---- Material for the task

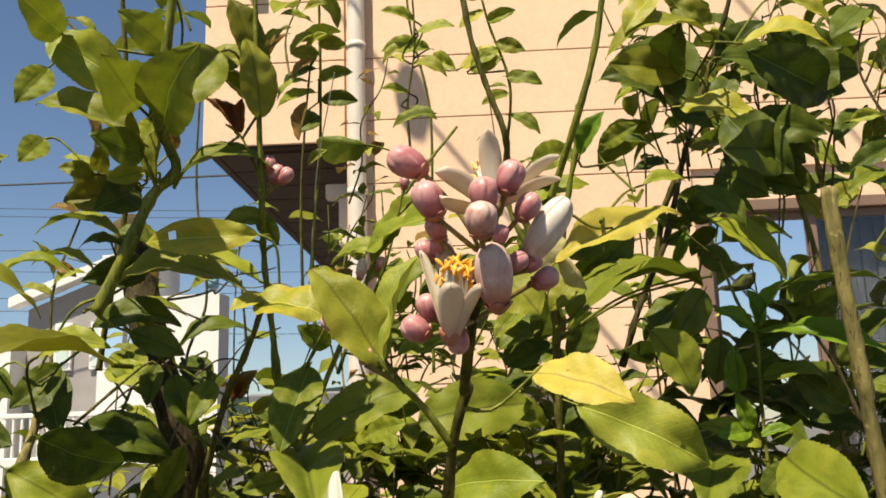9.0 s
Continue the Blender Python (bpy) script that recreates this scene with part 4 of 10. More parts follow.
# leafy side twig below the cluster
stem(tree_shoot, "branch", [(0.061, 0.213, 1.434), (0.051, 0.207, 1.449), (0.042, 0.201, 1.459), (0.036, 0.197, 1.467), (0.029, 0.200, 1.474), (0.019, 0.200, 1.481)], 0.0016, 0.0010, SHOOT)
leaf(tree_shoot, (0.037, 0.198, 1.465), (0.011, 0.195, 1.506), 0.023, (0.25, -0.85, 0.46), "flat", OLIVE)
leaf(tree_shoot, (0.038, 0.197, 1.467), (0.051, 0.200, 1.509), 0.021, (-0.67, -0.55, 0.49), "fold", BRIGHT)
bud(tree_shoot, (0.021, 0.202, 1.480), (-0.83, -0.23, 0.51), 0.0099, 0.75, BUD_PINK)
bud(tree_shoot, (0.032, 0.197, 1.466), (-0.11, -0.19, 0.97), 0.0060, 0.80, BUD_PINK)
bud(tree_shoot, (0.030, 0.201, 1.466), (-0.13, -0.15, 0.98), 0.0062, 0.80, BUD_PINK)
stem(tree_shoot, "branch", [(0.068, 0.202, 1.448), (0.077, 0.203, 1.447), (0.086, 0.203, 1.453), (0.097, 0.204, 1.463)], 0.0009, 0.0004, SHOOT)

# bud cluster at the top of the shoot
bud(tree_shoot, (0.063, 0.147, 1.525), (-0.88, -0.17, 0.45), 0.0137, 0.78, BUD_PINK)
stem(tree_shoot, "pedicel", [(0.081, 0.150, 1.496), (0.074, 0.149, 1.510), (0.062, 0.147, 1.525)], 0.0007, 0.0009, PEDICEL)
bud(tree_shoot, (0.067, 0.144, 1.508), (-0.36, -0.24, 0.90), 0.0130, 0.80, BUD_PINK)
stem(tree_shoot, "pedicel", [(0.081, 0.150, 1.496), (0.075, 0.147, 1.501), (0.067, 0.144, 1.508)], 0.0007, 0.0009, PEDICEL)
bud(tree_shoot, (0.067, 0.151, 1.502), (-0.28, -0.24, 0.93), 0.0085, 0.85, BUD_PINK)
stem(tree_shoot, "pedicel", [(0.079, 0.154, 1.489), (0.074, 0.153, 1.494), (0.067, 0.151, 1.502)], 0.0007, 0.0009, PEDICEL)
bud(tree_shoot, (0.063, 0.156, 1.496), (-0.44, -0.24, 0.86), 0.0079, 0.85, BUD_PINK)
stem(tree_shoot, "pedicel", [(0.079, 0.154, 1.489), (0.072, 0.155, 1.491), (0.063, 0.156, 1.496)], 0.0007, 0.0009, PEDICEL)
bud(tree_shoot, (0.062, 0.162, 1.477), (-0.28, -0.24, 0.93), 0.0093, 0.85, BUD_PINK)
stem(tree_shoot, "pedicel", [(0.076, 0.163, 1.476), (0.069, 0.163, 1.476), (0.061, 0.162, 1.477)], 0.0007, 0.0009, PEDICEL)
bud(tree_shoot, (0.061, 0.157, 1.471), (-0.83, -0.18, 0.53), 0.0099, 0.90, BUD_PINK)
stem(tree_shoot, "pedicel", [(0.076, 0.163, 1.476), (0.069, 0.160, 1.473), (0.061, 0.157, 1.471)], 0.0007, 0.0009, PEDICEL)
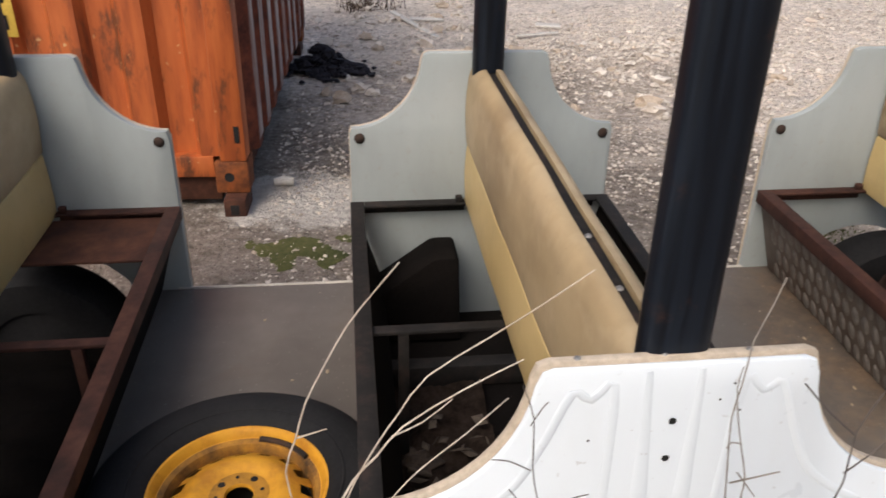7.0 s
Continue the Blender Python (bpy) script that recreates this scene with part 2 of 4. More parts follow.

--------

Given exercise: Quote the material word for word, dropping any images it holds.

Result of the exercise:
9.0 s
Continue the Blender Python (bpy) script that recreates this scene with part 4 of 10. More parts follow.
# leafy side twig below the cluster
stem(tree_shoot, "branch", [(0.061, 0.213, 1.434), (0.051, 0.207, 1.449), (0.042, 0.201, 1.459), (0.036, 0.197, 1.467), (0.029, 0.200, 1.474), (0.019, 0.200, 1.481)], 0.0016, 0.0010, SHOOT)
leaf(tree_shoot, (0.037, 0.198, 1.465), (0.011, 0.195, 1.506), 0.023, (0.25, -0.85, 0.46), "flat", OLIVE)
leaf(tree_shoot, (0.038, 0.197, 1.467), (0.051, 0.200, 1.509), 0.021, (-0.67, -0.55, 0.49), "fold", BRIGHT)
bud(tree_shoot, (0.021, 0.202, 1.480), (-0.83, -0.23, 0.51), 0.0099, 0.75, BUD_PINK)
bud(tree_shoot, (0.032, 0.197, 1.466), (-0.11, -0.19, 0.97), 0.0060, 0.80, BUD_PINK)
bud(tree_shoot, (0.030, 0.201, 1.466), (-0.13, -0.15, 0.98), 0.0062, 0.80, BUD_PINK)
stem(tree_shoot, "branch", [(0.068, 0.202, 1.448), (0.077, 0.203, 1.447), (0.086, 0.203, 1.453), (0.097, 0.204, 1.463)], 0.0009, 0.0004, SHOOT)

# bud cluster at the top of the shoot
bud(tree_shoot, (0.063, 0.147, 1.525), (-0.88, -0.17, 0.45), 0.0137, 0.78, BUD_PINK)
stem(tree_shoot, "pedicel", [(0.081, 0.150, 1.496), (0.074, 0.149, 1.510), (0.062, 0.147, 1.525)], 0.0007, 0.0009, PEDICEL)
bud(tree_shoot, (0.067, 0.144, 1.508), (-0.36, -0.24, 0.90), 0.0130, 0.80, BUD_PINK)
stem(tree_shoot, "pedicel", [(0.081, 0.150, 1.496), (0.075, 0.147, 1.501), (0.067, 0.144, 1.508)], 0.0007, 0.0009, PEDICEL)
bud(tree_shoot, (0.067, 0.151, 1.502), (-0.28, -0.24, 0.93), 0.0085, 0.85, BUD_PINK)
stem(tree_shoot, "pedicel", [(0.079, 0.154, 1.489), (0.074, 0.153, 1.494), (0.067, 0.151, 1.502)], 0.0007, 0.0009, PEDICEL)
bud(tree_shoot, (0.063, 0.156, 1.496), (-0.44, -0.24, 0.86), 0.0079, 0.85, BUD_PINK)
stem(tree_shoot, "pedicel", [(0.079, 0.154, 1.489), (0.072, 0.155, 1.491), (0.063, 0.156, 1.496)], 0.0007, 0.0009, PEDICEL)
bud(tree_shoot, (0.062, 0.162, 1.477), (-0.28, -0.24, 0.93), 0.0093, 0.85, BUD_PINK)
stem(tree_shoot, "pedicel", [(0.076, 0.163, 1.476), (0.069, 0.163, 1.476), (0.061, 0.162, 1.477)], 0.0007, 0.0009, PEDICEL)
bud(tree_shoot, (0.061, 0.157, 1.471), (-0.83, -0.18, 0.53), 0.0099, 0.90, BUD_PINK)
stem(tree_shoot, "pedicel", [(0.076, 0.163, 1.476), (0.069, 0.160, 1.473), (0.061, 0.157, 1.471)], 0.0007, 0.0009, PEDICEL)
7.0 s
Continue the Blender Python (bpy) script that recreates this scene with part 2 of 4. More parts follow.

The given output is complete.